Penjualan makanan hewan peliharaan mencapai Rp1,3 triliun di seluruh dunia. - Getty Images

Industri penyedia panganan hewan peliharaan, yang penjualannya di seluruh dunia mencapai US$91 miliar (Rp1,3 triliun) tahun 2018, sebagaimana dicatat Euromonitor International, merupakan pemain kunci dalam perdebatan tentang jejak ekologis ini.

Kepada BBC, Michael Bellingham, pimpinan utama Asosiasi Produsen Makanan Hewan, menyatakan hal-hal untuk mempertahankan industrinya.

Bebas daging

"Belakangan ini banyak laporan tidak tepat terkait porsi daging yang digunakan industri makanan hewan," kata Bellingham.

"Industri kami menggunakan banyak produk sampingan yang cocok untuk konsumsi manusia, tapi ini tidak dimanfaatkan sama sekali atau sedikit demi sedikit, oleh produsen makanan manusia."
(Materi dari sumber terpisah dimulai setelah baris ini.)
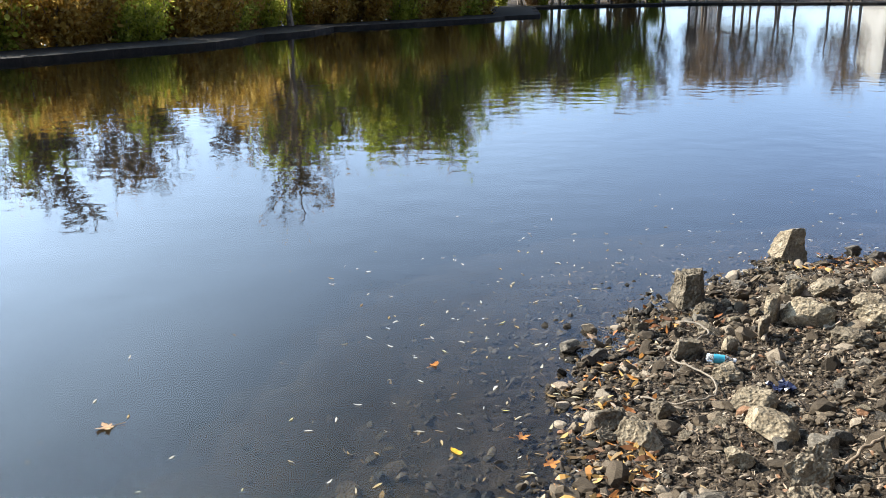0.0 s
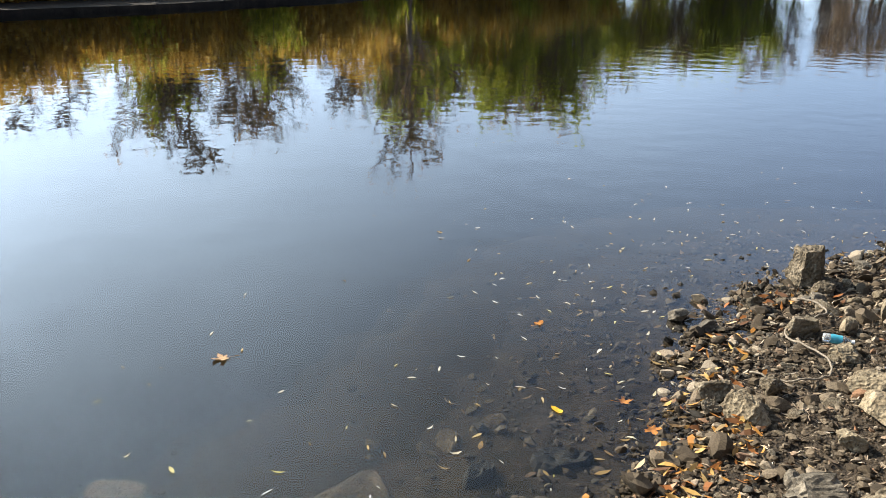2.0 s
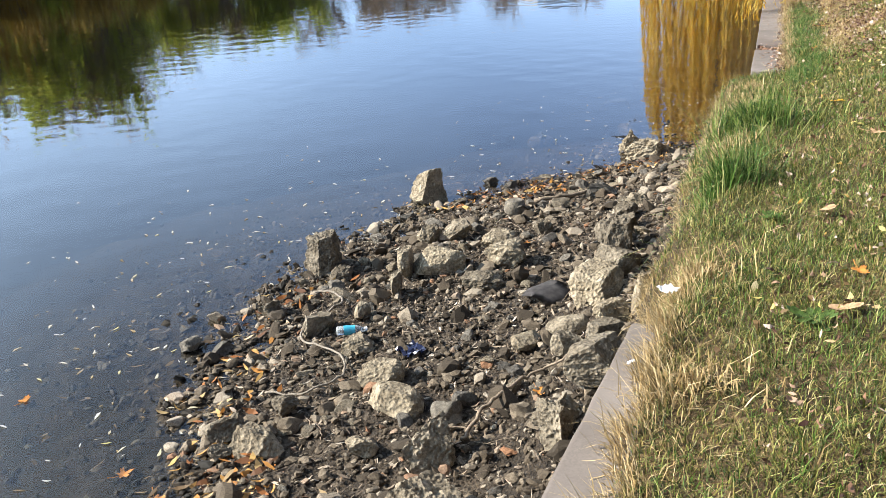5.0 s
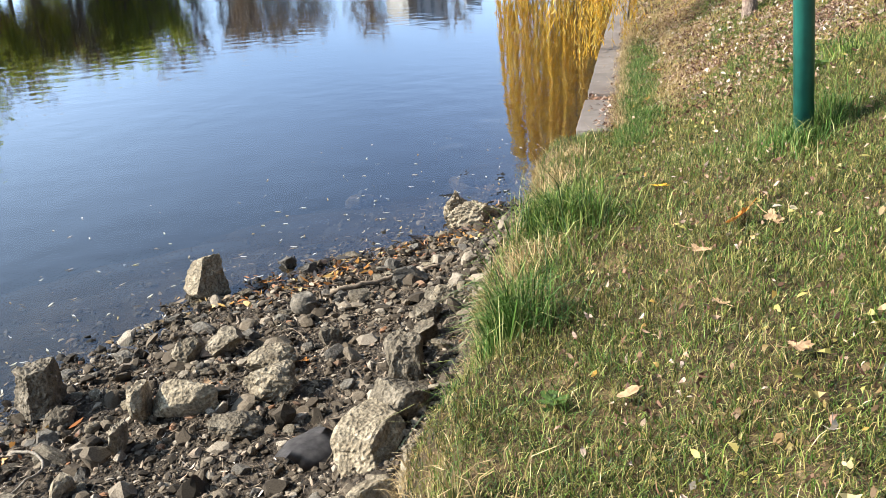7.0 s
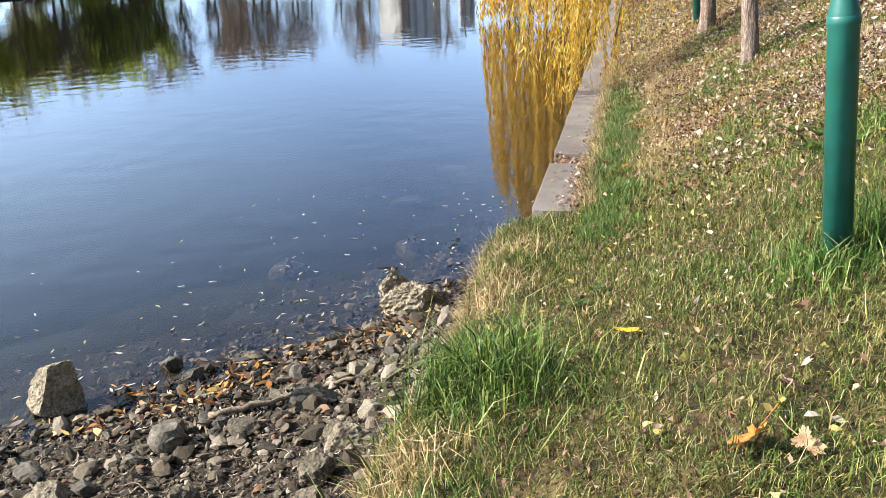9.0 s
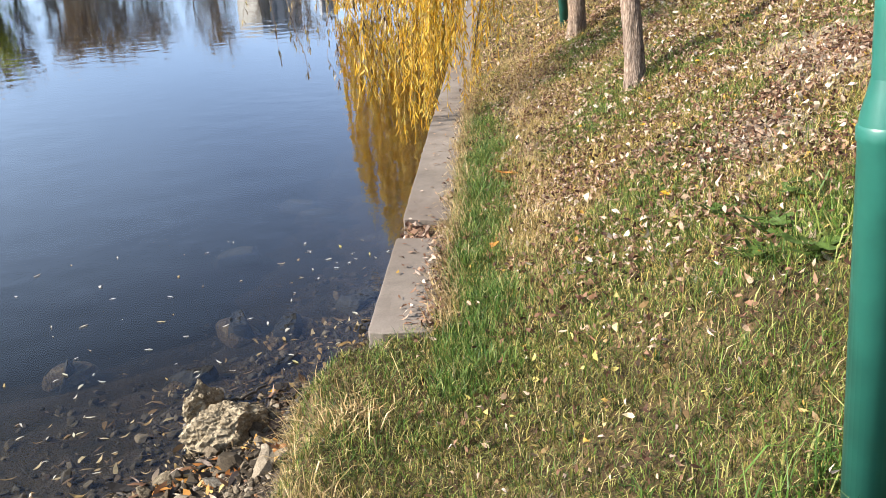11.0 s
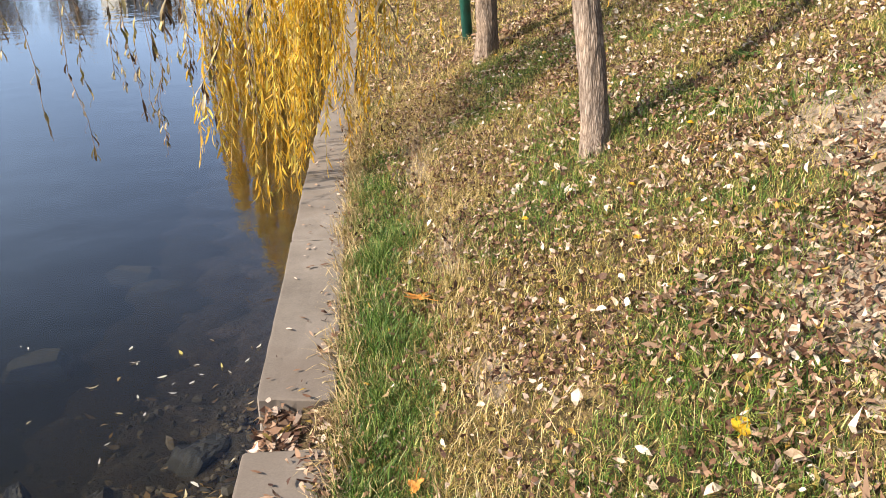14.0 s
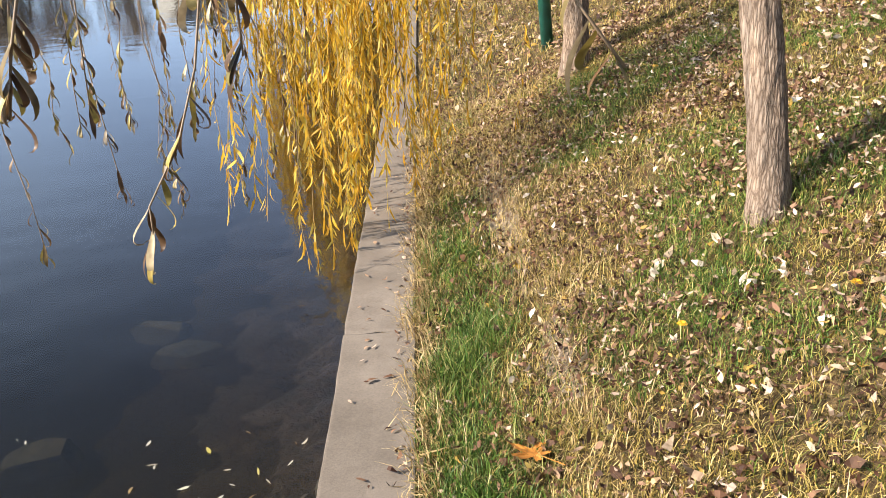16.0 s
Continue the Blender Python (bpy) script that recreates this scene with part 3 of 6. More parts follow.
def coping(u0, u1, left, width=0.295, top=1.115, seed=0):
    b = wall_block("coping_slab", u0, u1, left, width, top, top - 0.13, M_COPING, seed, "")
    b.parent = wall
    body = wall_block("wall_body", u0 + 0.01, u1 - 0.01, (left[0] + 0.015, left[1] + 0.015), width - 0.03, top - 0.134, -0.7, M_COPING, seed + 3, "")
    body.parent = wall


coping(-9.0, -5.0, (-0.36, -0.36), seed=1)
coping(-4.99, -0.9, (-0.36, -0.35), seed=2)
coping(-0.89, 2.2, (-0.35, -0.32), seed=3)
coping(2.21, 4.12, (-0.32, -0.19), seed=4)
coping(9.62, 10.86, (0.08, 0.085), seed=5)
coping(11.2, 12.9, (0.09, 0.085), seed=6)
u = 12.91
for k in range(9):
    coping(u, u + 2.6, (0.085, 0.085), seed=8 + k)
    u += 2.61
coping(u, 90, (0.085, 0.085), seed=30)
# the sunken bit between two slabs
gap = wall_block("wall_body", 10.87, 11.19, (0.1, 0.1), 0.27, 1.03, -0.7, M_COPING, 40, "")
gap.parent = wall


# ---- rubble ----
def rock_mesh(seed, size, fine=3, cuts=9, rough=0.05, mat=M_ROCK, flat=1.0, faces=()):
    r = random.Random(seed)
    bm = bmesh.new()
    bmesh.ops.create_icosphere(bm, subdivisions=fine, radius=1.0)
    planes = []
    for _ in range(cuts):
        n = Vector((r.gauss(0, 1), r.gauss(0, 1), r.gauss(0, 1) * flat)).normalized()
        planes.append((n, r.uniform(0.4, 0.74)))
    planes.append((Vector((0, 0, 1)), r.uniform(0.6, 0.75)))
    if faces:
        planes = [(Vector(n).normalized(), d) for n, d in faces]
    off = Vector((seed * 3.7, seed * 1.9, 0))
    for v in bm.verts:
        c = v.co.copy()
        for _ in range(2):
            for n, d in planes:
                k = c.dot(n) - d
                if k > 0:
                    c -= n * k
        q = c * 2.2 + off
        amount = noise.noise(q) * 1.4 + noise.noise(q * 2.6) * 1.5 + noise.noise(q * 6.0) * 1.1 + noise.noise(q * 13.0) * 0.55
        v.co = c + v.co.normalized() * amount * rough
    xs = [[v.co[k] for v in bm.verts] for k in range(3)]
    for v in bm.verts:
        v.co = [(v.co[k] - min(xs[k])) / (max(xs[k]) - min(xs[k])) * size[k] - (size[k] / 2 if k < 2 else 0) for k in range(3)]
    return from_bm("stone", bm, mat, False)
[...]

"Produsen makanan hewan menggunakan material itu untuk memberi nilai tambah padanya. Dengan demikian, mengurangi efek bahan tak terpakai, ketersediaan komoditas dan meminimalkan jejak karbon."

"Tidak ada binatang yang diternak khusus untuk industri makanan hewan," ujar Bellingham.

Industri itu juga melihat bahan makanan bebas daging sebagai solusi jitu persoalan ini. Eksperimen penggunaan protein alternatif seperti serangga juga tengah dikaji.

Bagaimanapun, kata Robert Vale, "Dalam konteks keberlanjutan, jika Anda menginginkan hewan peliharaan, miliki yang berpola makan vegetarian ketimbang karnivora."

"Begitu pula, jika Anda ingin mempunyai hewan peliharaan, sebaiknya Anda tidak memiliki anak," kata ujarnya.